- Developer(s): Strategic Simulations
- Publisher(s): Strategic Simulations
- Designer(s): Gary Grigsby
- Platform(s): MS-DOS
- Release: 1991
- Genre(s): Computer wargame

= Western Front: The Liberation of Europe 1944–1945 =

1991 video game

Western Front: The Liberation of Europe 1944–1945 is a 1991 computer wargame for MS-DOS developed and published by Strategic Simulations. It was designed by Gary Grigsby.

==Gameplay==
Western Front is a computer wargame that simulates the Western Front of World War II. Its scope covers the conflict starting from the lead-up to the Normandy landings, and concludes with the fall of Germany to the Allies.

==Development==
Western Front was designed by Gary Grigsby as a follow-up to his 1990 wargame Second Front: Germany Turns East, which had covered the Eastern Front. He reused the earlier title's game engine, with upgrades such as mouse support. Published by Strategic Simulations, the game was released in 1991.

==Reception==
In a positive review, Computer Gaming Worlds Alan Emrich wrote, "Because Mr.

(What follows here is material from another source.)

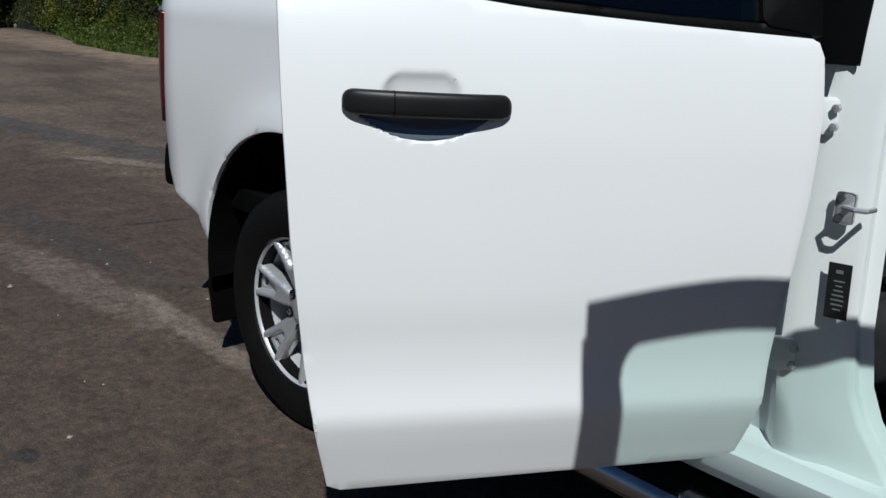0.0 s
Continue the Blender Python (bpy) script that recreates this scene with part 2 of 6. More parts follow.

Grigsby often sets the standards for computer wargames, one seldom sees his games in terms of revolutionary design breakthroughs, but rather as evolutionary advances in computer wargaming's 'state of the art.' Western Front is another such advance." William R. Trotter of Game Players PC Entertainment also enjoyed the game, calling it "a must-have program" for enthusiasts of the Western Front of World War II. However, he considered it slightly inferior to its predecessor Second Front. Writing for Computer Games Strategy Plus, Brian Walker called Western Front "a potentially great game" hampered by cost-cutting measures, particularly with regard to its documentation.